Pengarang mengajukan keangkuhan periset: “Ada banyak sekali buku di dunia ini, tetapi kita sangat sibuk sehingga tidak pernah punya waktu untuk membaca semuanya. Tetapi setelah risetku selesai, orang akan bisa membaca beberapa lusin buku tiap hari. Dan tidak hanya buku-buku laris yang populer – tetapi juga cerita-cerita yang rumit, bahkan buku-buku filsafat. Ini akan menjadi salah satu prestasi terbesar dalam sejarah umat manusia.” Peristiwa membaca berubah dengan agenda-agenda ambisius: “membaca cepat” atau “membaca kilat”.
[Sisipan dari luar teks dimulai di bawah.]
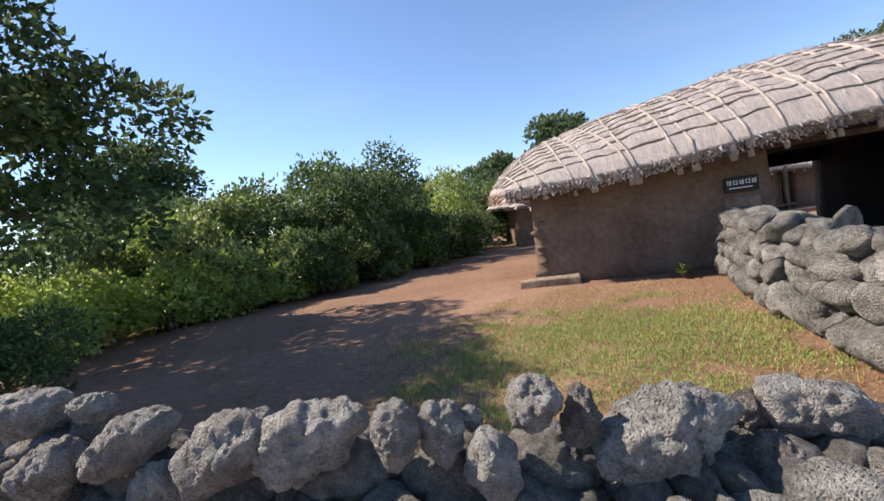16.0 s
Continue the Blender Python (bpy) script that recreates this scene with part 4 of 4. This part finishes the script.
# thick under the eave, narrowing to a point
half = 0.22 + 0.85 * np.clip((iz - 0.85) / 1.15, 0, 1) + 0.22 * fbm(np.stack((ix, iz), -1), 3.2, 3, 21)
mat_leaves = rng.uniform(0, 1, n) < np.clip((half - np.abs(ix - 0.05)) / 0.35, 0, 1) * np.clip((iz - 0.35) / 0.6, 0, 1)
ix, iz = ix[mat_leaves], iz[mat_leaves]
P = np.stack((ix, -0.03 - rng.uniform(0, 0.05, len(ix)), iz), -1)
up = unit(np.stack((rng.normal(0, 0.6, len(ix)), rng.normal(-0.45, 0.2, len(ix)), rng.normal(-0.6, 0.5, len(ix))), -1))
side = unit(np.cross(up, np.array((0, -1, 0.2)) + 0.3 * rng.standard_normal((len(ix), 3))))
V1, F1 = oval_leaves(P, up, side, rng.uniform(0.05, 0.09, len(ix)), rng.uniform(0.04, 0.065, len(ix)))
link("wall_leaves", mesh_np("wall_leaves", V1, F1, M_WALL_LEAF), ivy)
for x0 in (-0.35, -0.1, 0.1, 0.3, 0.55, 0.8):
    bar("vine", [(x0 + 0.12 * math.sin(q * 5 + x0 * 9), -0.015, 0.05 + 1.9 * q) for q in np.linspace(0, 1, 9)], 0.012, M_BARK, ivy, taper=0.5)

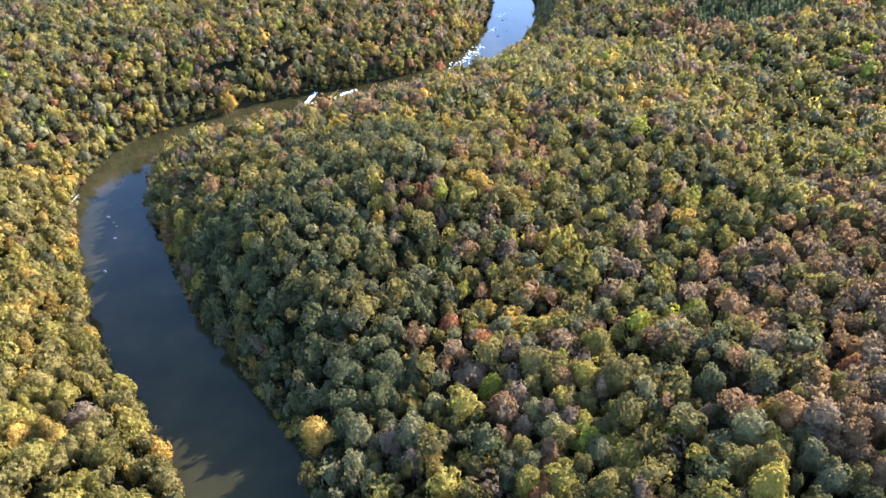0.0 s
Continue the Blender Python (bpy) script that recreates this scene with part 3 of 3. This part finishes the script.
forest("farthest_woods", 2500, 3400, 8, 158, 17.0, 500, HORIZON, PINE_FAR, 9.5, "wooded plain and hills at the horizon")

# low shrubs and saplings along both banks
r = np.random.RandomState(41)
xs, ys = [], []
for i in range(4 * 8, len(RIVER_LINE) - 2):
    p, q = RIVER_LINE[i], RIVER_LINE[i + 1]
    along = q[:2] - p[:2]
    length = math.hypot(*along)
    if p[1] > 900:
        continue
    nrm = np.array([along[1], -along[0]]) / length
    for k in range(int(length / 0.85)):
        for side_of in (-1, 1):
            at = p[:2] + along * r.uniform() + nrm * side_of * (p[2] / 2 + r.uniform(-1.2, 6.0))
            xs.append(at[0]), ys.append(at[1])
xs, ys = np.array(xs), np.array(ys)
rad = r.uniform(1.3, 2.9, len(xs))
plant("bank_shrubs", MID, xs, ys, height(xs, ys) - 0.5, rad, r.uniform(0.9, 1.5, len(xs)), np.array([0, 2, 2, 3, 4, 0, 1, 6])[r.randint(8, size=len(xs))],
      "olive and golden shrubs overhanging the river banks")

# ---- single trees ----
TREE_LABELS = [
    "olive-green broadleaf tree with a dense rounded crown", "grey-green broadleaf tree with a rounded crown",
    "yellow-green broadleaf tree turning in autumn", "golden-yellow broadleaf tree in full autumn colour",
    "rust-brown broadleaf tree in late autumn leaf", "thinning pinkish-brown broadleaf tree in autumn",
    "deep green broadleaf tree still in summer leaf", "bright green broadleaf tree still in fresh leaf",
    "orange-red broadleaf tree in full autumn colour",
]


def tube(points, radii, sides=6):
    """A tapering limb along the points."""
    v, f = [], []
    for (x, y, z), r in zip(points, radii):
        for j in range(sides):
            a = 2 * math.pi * j / sides
            v.append((x + r * math.cos(a), y + r * math.sin(a), z))
    for k in range(len(points) - 1):
        for j in range(sides):
            i = (j + 1) % sides
            f += [(k * sides + j, k * sides + i, (k + 1) * sides + i), (k * sides + j, (k + 1) * sides + i, (k + 1) * sides + j)]
    return v, f


def trunk_mesh(seed, tall, girth, limbs):
    r = np.random.RandomState(seed)
    bend = r.uniform(-0.4, 0.4, 2)
    line = [(bend[0] * s * s, bend[1] * s * s, s * tall) for s in (0, 0.3, 0.6, 1.0)]
    v, f = tube(line, [girth * 1.35, girth, girth * 0.7, girth * 0.25])
    for k in range(limbs):
        a, s = 2.4 * k + r.uniform(-0.3, 0.3), r.uniform(0.45, 0.75)
        out = tall * r.uniform(0.16, 0.26)
        p = np.array([bend[0] * s * s, bend[1] * s * s, s * tall])
        q = p + (out * math.cos(a), out * math.sin(a), out * 0.9)
        v2, f2 = tube([p, (p + q) / 2 + (0, 0, -0.2), q], [girth * 0.45, girth * 0.3, girth * 0.1], 4)
        f += [tuple(i + len(v) for i in t) for t in f2]
        v += v2
    return mesh_of("trunk", v, f, [BARK], smooth=np.ones(len(f)))


BASES = {}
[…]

Perbukuan abad XXI mengandung “perang” tapi tak sama dengan perang masa lalu. “Perang” itu berkaitan “teknologi-membaca”, laba, mutu intelektual, surut buku cetak, dan lain-lain. Kita mengetahui pasang-surut buku cetak melalui buku The Shallows (2011) susunan Nicholas Carr. Buku-buku cetak sedang bermasalah dengan tatanan hidup mutakhir melalui penemuan dan penerapan “teknologi-membaca”, berbeda jauh dari sejarah panjang membaca buku cetak. Predikat pembaca tak lagi baku jika menilik abad-abad silam.

Sosuke Natsukawa sengaja menghadirkan Rintaro sebagai remaja dalam garis batas perubahan besar. Di akhir cerita, Rintaro makin memuliakan buku-buku (bekas). Ia mengerti nasib toko buku bekas itu tak separah toko-toko buku besar di pelbagai kota di dunia. Ia memutuskan melanjutkan sekolah, tinggal di rumah, dan menjadi “sultan” bagi buku-buku bekas warisan kakek.

Rintaro tetap melihat buku dan dunia sedang bergolak. Kita di Indonesia membaca novel itu tanpa merasa asing. Situasi di Indonesia hampir sama. Kita mungkin mengeluh, meratap, dan marah atas nasib perbukuan dan perubahan corak hidup jutaan orang bergawai. Di Indonesia, kita tak perlu menantikan kehadiran kucing-kucing dalam mencipta bahagia dan keberpihakan atas buku-buku (cetak). Keajaiban sulit terjadi di Indonesia. Begitu.